Start
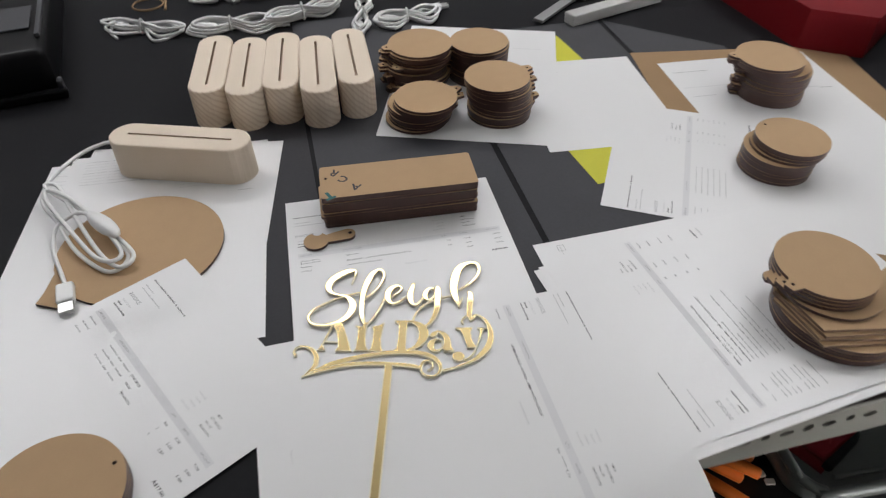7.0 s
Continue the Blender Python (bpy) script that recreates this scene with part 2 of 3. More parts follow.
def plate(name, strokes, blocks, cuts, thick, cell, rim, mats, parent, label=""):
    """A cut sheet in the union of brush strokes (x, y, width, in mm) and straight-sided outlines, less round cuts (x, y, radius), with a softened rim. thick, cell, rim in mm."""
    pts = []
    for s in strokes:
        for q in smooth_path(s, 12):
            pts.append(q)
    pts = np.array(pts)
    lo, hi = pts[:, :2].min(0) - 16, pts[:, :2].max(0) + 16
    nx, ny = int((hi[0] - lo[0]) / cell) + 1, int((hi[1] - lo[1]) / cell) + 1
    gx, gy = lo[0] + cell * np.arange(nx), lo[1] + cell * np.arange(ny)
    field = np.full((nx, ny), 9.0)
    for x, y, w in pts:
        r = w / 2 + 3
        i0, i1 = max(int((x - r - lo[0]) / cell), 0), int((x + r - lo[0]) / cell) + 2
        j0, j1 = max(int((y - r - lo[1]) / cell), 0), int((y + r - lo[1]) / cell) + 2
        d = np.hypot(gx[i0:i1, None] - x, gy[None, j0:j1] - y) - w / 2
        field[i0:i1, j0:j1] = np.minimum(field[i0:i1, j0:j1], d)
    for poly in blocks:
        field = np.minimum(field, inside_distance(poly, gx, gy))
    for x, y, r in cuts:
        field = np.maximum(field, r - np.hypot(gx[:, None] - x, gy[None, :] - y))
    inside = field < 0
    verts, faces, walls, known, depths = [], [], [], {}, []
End
Return the lines above, from the one containing "Continue the Blender" to the end, exactly as they stand.

* _Solution_:
Continue the Blender Python (bpy) script that recreates this scene with part 2 of 3. More parts follow.
def plate(name, strokes, blocks, cuts, thick, cell, rim, mats, parent, label=""):
    """A cut sheet in the union of brush strokes (x, y, width, in mm) and straight-sided outlines, less round cuts (x, y, radius), with a softened rim. thick, cell, rim in mm."""
    pts = []
    for s in strokes:
        for q in smooth_path(s, 12):
            pts.append(q)
    pts = np.array(pts)
    lo, hi = pts[:, :2].min(0) - 16, pts[:, :2].max(0) + 16
    nx, ny = int((hi[0] - lo[0]) / cell) + 1, int((hi[1] - lo[1]) / cell) + 1
    gx, gy = lo[0] + cell * np.arange(nx), lo[1] + cell * np.arange(ny)
    field = np.full((nx, ny), 9.0)
    for x, y, w in pts:
        r = w / 2 + 3
        i0, i1 = max(int((x - r - lo[0]) / cell), 0), int((x + r - lo[0]) / cell) + 2
        j0, j1 = max(int((y - r - lo[1]) / cell), 0), int((y + r - lo[1]) / cell) + 2
        d = np.hypot(gx[i0:i1, None] - x, gy[None, j0:j1] - y) - w / 2
        field[i0:i1, j0:j1] = np.minimum(field[i0:i1, j0:j1], d)
    for poly in blocks:
        field = np.minimum(field, inside_distance(poly, gx, gy))
    for x, y, r in cuts:
        field = np.maximum(field, r - np.hypot(gx[:, None] - x, gy[None, :] - y))
    inside = field < 0
    verts, faces, walls, known, depths = [], [], [], {}, []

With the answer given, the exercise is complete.